◆ Task requirements:
Transcribe all of the material exactly. Any picture in it should be left out.
— begin Dataset extract —
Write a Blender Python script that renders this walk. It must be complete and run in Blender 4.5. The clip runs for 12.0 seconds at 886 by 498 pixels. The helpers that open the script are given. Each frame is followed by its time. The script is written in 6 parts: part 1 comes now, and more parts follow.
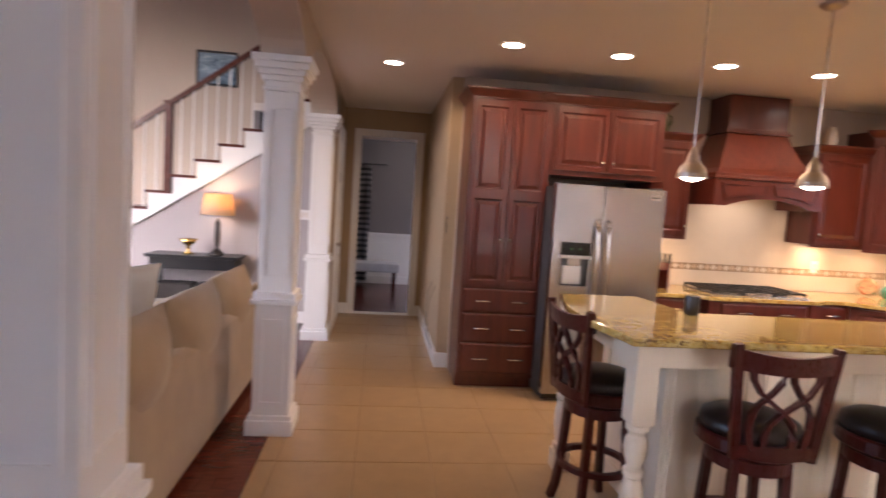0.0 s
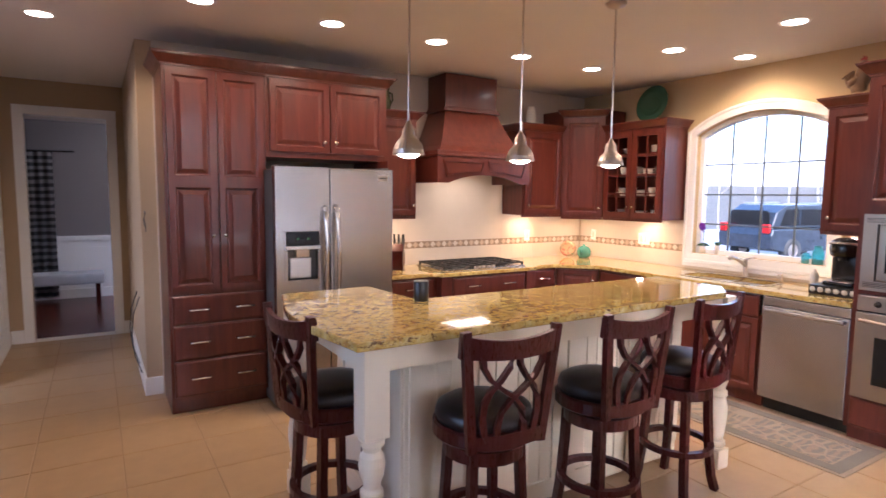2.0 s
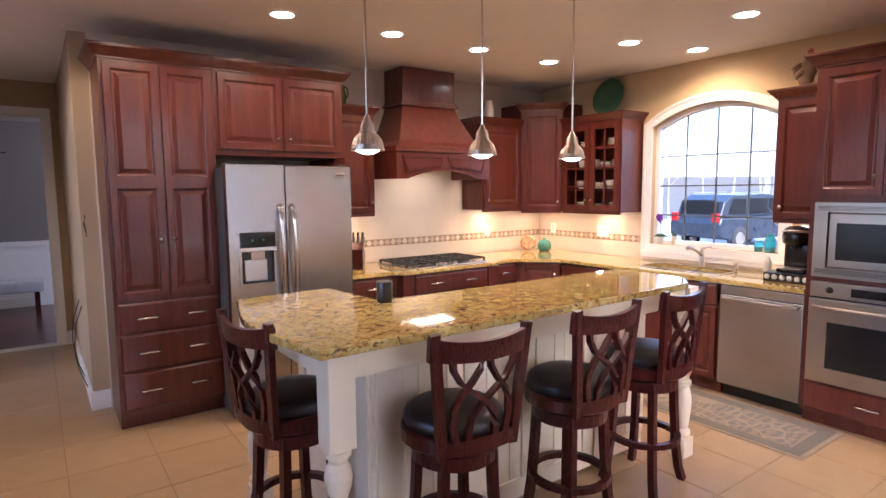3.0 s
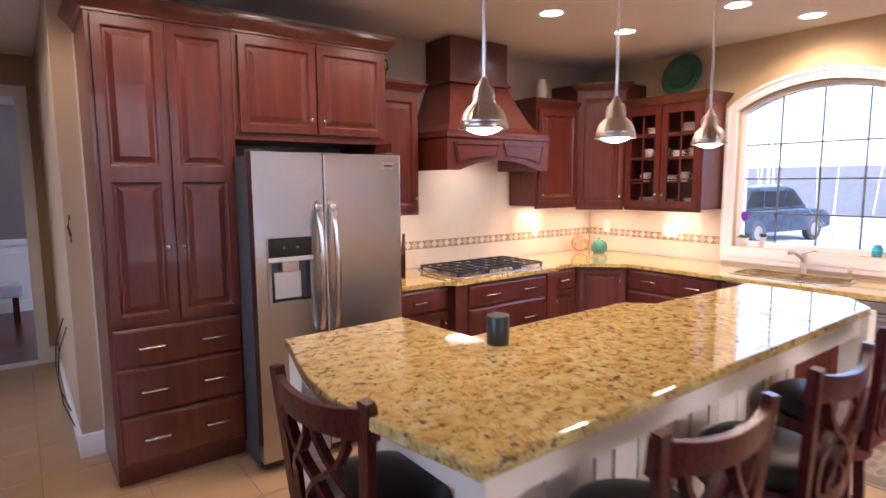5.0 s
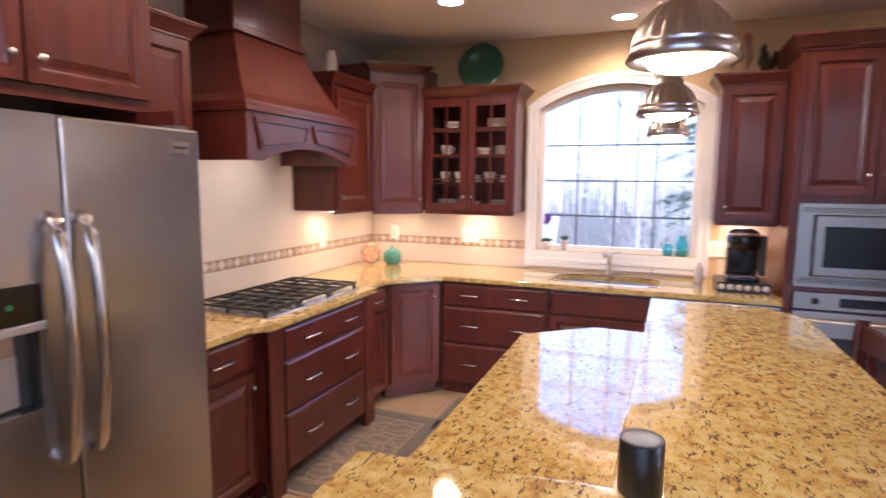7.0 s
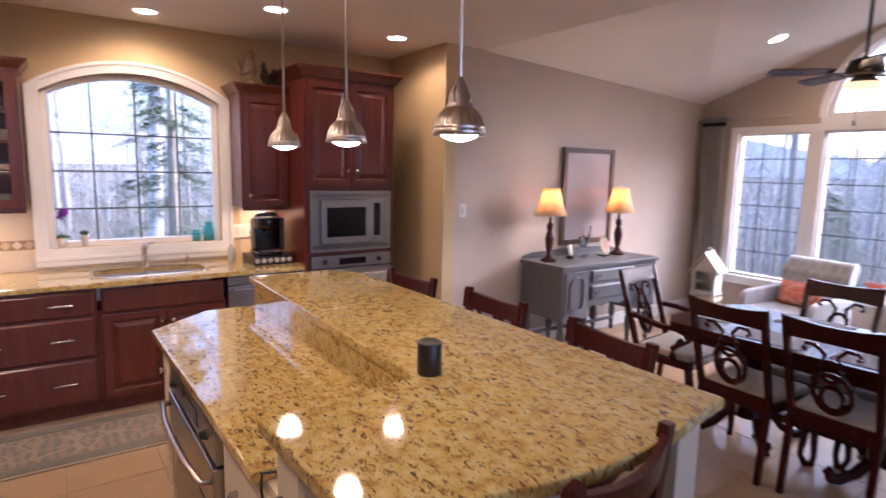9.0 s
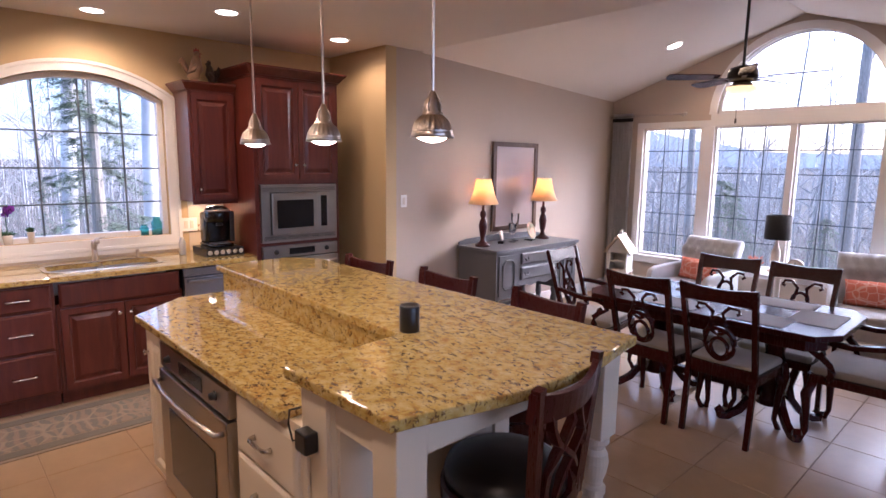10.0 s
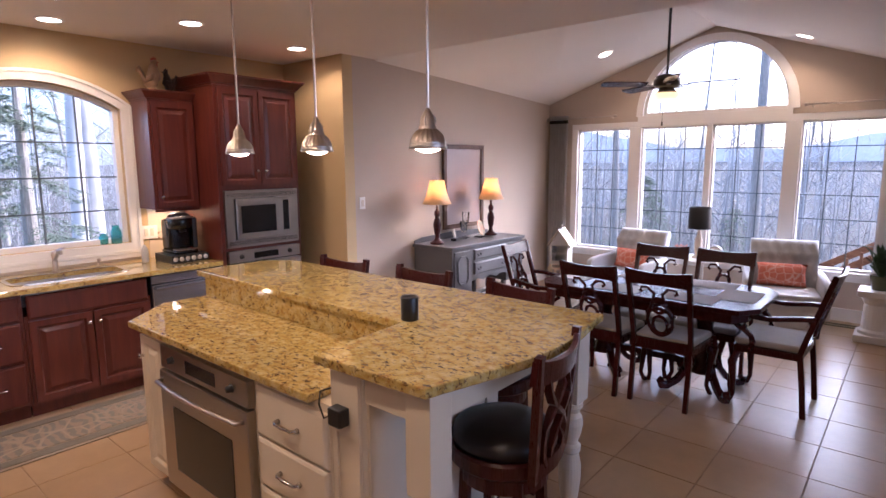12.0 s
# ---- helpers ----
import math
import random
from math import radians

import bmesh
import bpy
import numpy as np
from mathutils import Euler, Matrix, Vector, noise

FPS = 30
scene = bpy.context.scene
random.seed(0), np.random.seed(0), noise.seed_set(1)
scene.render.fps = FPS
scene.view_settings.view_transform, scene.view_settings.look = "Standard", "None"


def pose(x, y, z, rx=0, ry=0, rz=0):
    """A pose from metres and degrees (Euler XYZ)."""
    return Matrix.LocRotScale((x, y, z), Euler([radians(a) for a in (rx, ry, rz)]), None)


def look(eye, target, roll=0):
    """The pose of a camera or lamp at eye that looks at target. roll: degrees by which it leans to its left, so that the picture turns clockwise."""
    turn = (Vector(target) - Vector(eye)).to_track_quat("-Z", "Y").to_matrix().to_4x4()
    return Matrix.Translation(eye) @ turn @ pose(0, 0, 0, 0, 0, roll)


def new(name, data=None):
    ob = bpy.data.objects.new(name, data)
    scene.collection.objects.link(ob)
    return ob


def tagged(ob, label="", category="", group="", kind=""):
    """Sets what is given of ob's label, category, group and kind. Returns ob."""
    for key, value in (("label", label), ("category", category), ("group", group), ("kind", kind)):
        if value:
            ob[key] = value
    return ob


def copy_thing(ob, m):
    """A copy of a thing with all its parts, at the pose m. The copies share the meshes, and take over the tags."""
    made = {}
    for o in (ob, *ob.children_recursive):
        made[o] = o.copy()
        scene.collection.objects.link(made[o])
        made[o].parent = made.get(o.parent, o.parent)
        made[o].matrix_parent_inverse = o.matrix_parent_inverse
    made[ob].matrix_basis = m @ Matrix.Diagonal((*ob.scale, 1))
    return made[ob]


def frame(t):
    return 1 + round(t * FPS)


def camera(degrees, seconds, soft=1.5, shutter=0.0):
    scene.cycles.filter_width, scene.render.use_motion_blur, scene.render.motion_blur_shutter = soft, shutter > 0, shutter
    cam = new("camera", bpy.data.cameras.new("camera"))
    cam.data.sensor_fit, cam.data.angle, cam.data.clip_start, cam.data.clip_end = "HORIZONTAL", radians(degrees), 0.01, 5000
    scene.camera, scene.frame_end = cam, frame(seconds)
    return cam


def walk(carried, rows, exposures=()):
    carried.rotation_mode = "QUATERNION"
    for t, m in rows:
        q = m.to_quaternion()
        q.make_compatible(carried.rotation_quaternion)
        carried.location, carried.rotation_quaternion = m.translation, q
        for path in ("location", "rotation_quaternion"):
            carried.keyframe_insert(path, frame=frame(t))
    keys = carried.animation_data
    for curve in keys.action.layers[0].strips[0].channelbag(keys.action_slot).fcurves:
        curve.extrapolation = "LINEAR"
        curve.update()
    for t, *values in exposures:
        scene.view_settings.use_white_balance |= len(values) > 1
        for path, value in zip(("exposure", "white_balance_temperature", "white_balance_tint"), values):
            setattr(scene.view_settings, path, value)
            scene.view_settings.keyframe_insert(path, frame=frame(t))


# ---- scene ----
cam = camera(76.2, 12.0, 1.5, 0.45)
PATH = [
    (0, (0.04, 0.521, 1.578), (0.265, 2.501, 1.41), 3.7),
    (0.5, (0.087, 0.697, 1.58), (0.665, 2.604, 1.413), 3.1),
    (1, (0.188, 0.807, 1.573), (0.95, 2.649, 1.402), 2.3),
    (1.5, (0.281, 0.866, 1.584), (1.194, 2.636, 1.402), 1.4),
    (2, (0.341, 0.896, 1.59), (1.382, 2.593, 1.4), 0.6),
    (2.5, (0.371, 0.921, 1.592), (1.493, 2.565, 1.396), -0.2),
    (4.5, (0.358, 1.569, 1.606), (1.554, 3.157, 1.383), -0.5),
    (5, (0.429, 1.927, 1.615), (1.62, 3.516, 1.379), -0.4),
    (5.5, (0.485, 2.322, 1.629), (1.719, 3.878, 1.389), -0.2),
    (6, (0.524, 2.682, 1.629), (1.934, 4.079, 1.385), 0.4),
    (6.5, (0.653, 3.025, 1.617), (2.31, 4.118, 1.374), 0.5),
    (7, (0.704, 3.301, 1.603), (2.555, 4.021, 1.367), 0.5),
    (7.5, (0.611, 3.537, 1.617), (2.588, 3.729, 1.378), 0.0),
    (9.5, (0.219, 4.448, 1.689), (1.706, 3.142, 1.399), 1.2),
    (10, (0.115, 4.623, 1.689), (1.563, 3.276, 1.39), 0.7),
    (10.5, (0.095, 4.757, 1.705), (1.515, 3.383, 1.399), 0.6),
    (11, (0.104, 4.885, 1.713), (1.481, 3.467, 1.405), 0.4),
    (11.5, (0.102, 4.963, 1.716), (1.424, 3.494, 1.41), -0.0),
    (12, (0.093, 4.999, 1.721), (1.368, 3.488, 1.42), -0.3),
]
EXPOSURE = [(0.0, 2.78, 5650, 22), (1.0, 2.86, 5150, 20), (2.5, 2.88, 5050, 20), (5.0, 2.94, 4950, 24), (7.0, 2.70, 4850, 23), (9.5, 2.28, 5050, 26), (12.0, 2.30, 5050, 25)]
walk(cam, [(t, look(eye, target, roll)) for t, eye, target, roll in PATH], EXPOSURE)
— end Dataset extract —
◆ The solution:
Write a Blender Python script that renders this walk. It must be complete and run in Blender 4.5. The clip runs for 12.0 seconds at 886 by 498 pixels. The helpers that open the script are given. Each frame is followed by its time. The script is written in 6 parts: part 1 comes now, and more parts follow.
0.0 s
2.0 s
3.0 s
5.0 s
7.0 s
9.0 s
10.0 s
12.0 s
# ---- helpers ----
import math
import random
from math import radians

import bmesh
import bpy
import numpy as np
from mathutils import Euler, Matrix, Vector, noise

FPS = 30
scene = bpy.context.scene
random.seed(0), np.random.seed(0), noise.seed_set(1)
scene.render.fps = FPS
scene.view_settings.view_transform, scene.view_settings.look = "Standard", "None"


def pose(x, y, z, rx=0, ry=0, rz=0):
    """A pose from metres and degrees (Euler XYZ)."""
    return Matrix.LocRotScale((x, y, z), Euler([radians(a) for a in (rx, ry, rz)]), None)


def look(eye, target, roll=0):
    """The pose of a camera or lamp at eye that looks at target. roll: degrees by which it leans to its left, so that the picture turns clockwise."""
    turn = (Vector(target) - Vector(eye)).to_track_quat("-Z", "Y").to_matrix().to_4x4()
    return Matrix.Translation(eye) @ turn @ pose(0, 0, 0, 0, 0, roll)


def new(name, data=None):
    ob = bpy.data.objects.new(name, data)
    scene.collection.objects.link(ob)
    return ob


def tagged(ob, label="", category="", group="", kind=""):
    """Sets what is given of ob's label, category, group and kind. Returns ob."""
    for key, value in (("label", label), ("category", category), ("group", group), ("kind", kind)):
        if value:
            ob[key] = value
    return ob


def copy_thing(ob, m):
    """A copy of a thing with all its parts, at the pose m. The copies share the meshes, and take over the tags."""
    made = {}
    for o in (ob, *ob.children_recursive):
        made[o] = o.copy()
        scene.collection.objects.link(made[o])
        made[o].parent = made.get(o.parent, o.parent)
        made[o].matrix_parent_inverse = o.matrix_parent_inverse
    made[ob].matrix_basis = m @ Matrix.Diagonal((*ob.scale, 1))
    return made[ob]


def frame(t):
    return 1 + round(t * FPS)


def camera(degrees, seconds, soft=1.5, shutter=0.0):
    scene.cycles.filter_width, scene.render.use_motion_blur, scene.render.motion_blur_shutter = soft, shutter > 0, shutter
    cam = new("camera", bpy.data.cameras.new("camera"))
    cam.data.sensor_fit, cam.data.angle, cam.data.clip_start, cam.data.clip_end = "HORIZONTAL", radians(degrees), 0.01, 5000
    scene.camera, scene.frame_end = cam, frame(seconds)
    return cam


def walk(carried, rows, exposures=()):
    carried.rotation_mode = "QUATERNION"
    for t, m in rows:
        q = m.to_quaternion()
        q.make_compatible(carried.rotation_quaternion)
        carried.location, carried.rotation_quaternion = m.translation, q
        for path in ("location", "rotation_quaternion"):
            carried.keyframe_insert(path, frame=frame(t))
    keys = carried.animation_data
    for curve in keys.action.layers[0].strips[0].channelbag(keys.action_slot).fcurves:
        curve.extrapolation = "LINEAR"
        curve.update()
    for t, *values in exposures:
        scene.view_settings.use_white_balance |= len(values) > 1
        for path, value in zip(("exposure", "white_balance_temperature", "white_balance_tint"), values):
            setattr(scene.view_settings, path, value)
            scene.view_settings.keyframe_insert(path, frame=frame(t))


# ---- scene ----
cam = camera(76.2, 12.0, 1.5, 0.45)
PATH = [
    (0, (0.04, 0.521, 1.578), (0.265, 2.501, 1.41), 3.7),
    (0.5, (0.087, 0.697, 1.58), (0.665, 2.604, 1.413), 3.1),
    (1, (0.188, 0.807, 1.573), (0.95, 2.649, 1.402), 2.3),
    (1.5, (0.281, 0.866, 1.584), (1.194, 2.636, 1.402), 1.4),
    (2, (0.341, 0.896, 1.59), (1.382, 2.593, 1.4), 0.6),
    (2.5, (0.371, 0.921, 1.592), (1.493, 2.565, 1.396), -0.2),
    (4.5, (0.358, 1.569, 1.606), (1.554, 3.157, 1.383), -0.5),
    (5, (0.429, 1.927, 1.615), (1.62, 3.516, 1.379), -0.4),
    (5.5, (0.485, 2.322, 1.629), (1.719, 3.878, 1.389), -0.2),
    (6, (0.524, 2.682, 1.629), (1.934, 4.079, 1.385), 0.4),
    (6.5, (0.653, 3.025, 1.617), (2.31, 4.118, 1.374), 0.5),
    (7, (0.704, 3.301, 1.603), (2.555, 4.021, 1.367), 0.5),
    (7.5, (0.611, 3.537, 1.617), (2.588, 3.729, 1.378), 0.0),
    (9.5, (0.219, 4.448, 1.689), (1.706, 3.142, 1.399), 1.2),
    (10, (0.115, 4.623, 1.689), (1.563, 3.276, 1.39), 0.7),
    (10.5, (0.095, 4.757, 1.705), (1.515, 3.383, 1.399), 0.6),
    (11, (0.104, 4.885, 1.713), (1.481, 3.467, 1.405), 0.4),
    (11.5, (0.102, 4.963, 1.716), (1.424, 3.494, 1.41), -0.0),
    (12, (0.093, 4.999, 1.721), (1.368, 3.488, 1.42), -0.3),
]
EXPOSURE = [(0.0, 2.78, 5650, 22), (1.0, 2.86, 5150, 20), (2.5, 2.88, 5050, 20), (5.0, 2.94, 4950, 24), (7.0, 2.70, 4850, 23), (9.5, 2.28, 5050, 26), (12.0, 2.30, 5050, 25)]
walk(cam, [(t, look(eye, target, roll)) for t, eye, target, roll in PATH], EXPOSURE)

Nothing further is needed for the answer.